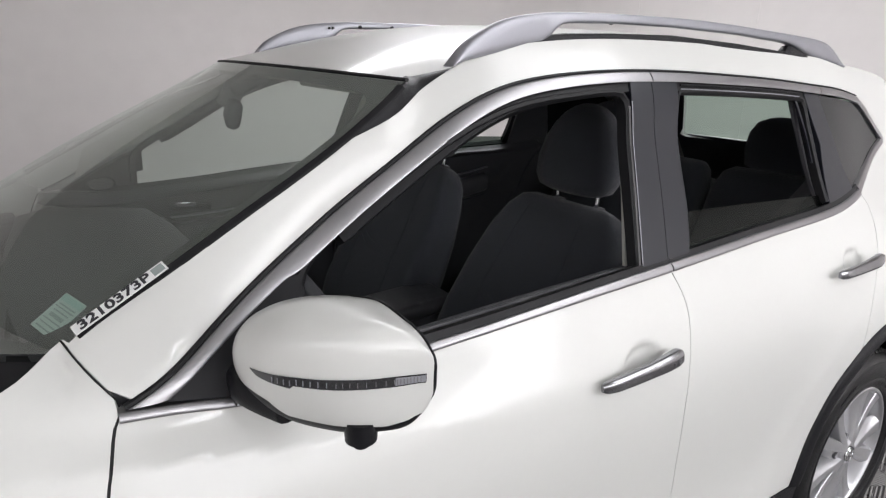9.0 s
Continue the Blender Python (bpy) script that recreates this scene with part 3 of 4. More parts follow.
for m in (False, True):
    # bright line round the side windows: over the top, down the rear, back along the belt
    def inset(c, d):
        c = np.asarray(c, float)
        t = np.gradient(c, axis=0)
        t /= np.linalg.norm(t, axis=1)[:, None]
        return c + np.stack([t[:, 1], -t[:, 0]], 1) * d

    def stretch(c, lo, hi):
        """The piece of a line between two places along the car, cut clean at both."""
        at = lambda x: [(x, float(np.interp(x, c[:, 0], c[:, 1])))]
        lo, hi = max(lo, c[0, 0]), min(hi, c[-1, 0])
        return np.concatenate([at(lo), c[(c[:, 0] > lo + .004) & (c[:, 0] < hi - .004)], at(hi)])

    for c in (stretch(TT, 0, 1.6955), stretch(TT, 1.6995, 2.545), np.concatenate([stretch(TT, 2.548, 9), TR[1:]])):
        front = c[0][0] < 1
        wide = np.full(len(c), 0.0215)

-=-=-

■ **INSTRUCTIONS TO FOLLOW**: Find the line with "Continue the Blender" in the listing above, then write out that line and each remaining line exactly, with no other text.

■ **PROBLEM SOLUTION**:
Continue the Blender Python (bpy) script that recreates this scene with part 3 of 4. More parts follow.
for m in (False, True):
    # bright line round the side windows: over the top, down the rear, back along the belt
    def inset(c, d):
        c = np.asarray(c, float)
        t = np.gradient(c, axis=0)
        t /= np.linalg.norm(t, axis=1)[:, None]
        return c + np.stack([t[:, 1], -t[:, 0]], 1) * d

    def stretch(c, lo, hi):
        """The piece of a line between two places along the car, cut clean at both."""
        at = lambda x: [(x, float(np.interp(x, c[:, 0], c[:, 1])))]
        lo, hi = max(lo, c[0, 0]), min(hi, c[-1, 0])
        return np.concatenate([at(lo), c[(c[:, 0] > lo + .004) & (c[:, 0] < hi - .004)], at(hi)])

    for c in (stretch(TT, 0, 1.6955), stretch(TT, 1.6995, 2.545), np.concatenate([stretch(TT, 2.548, 9), TR[1:]])):
        front = c[0][0] < 1
        wide = np.full(len(c), 0.0215)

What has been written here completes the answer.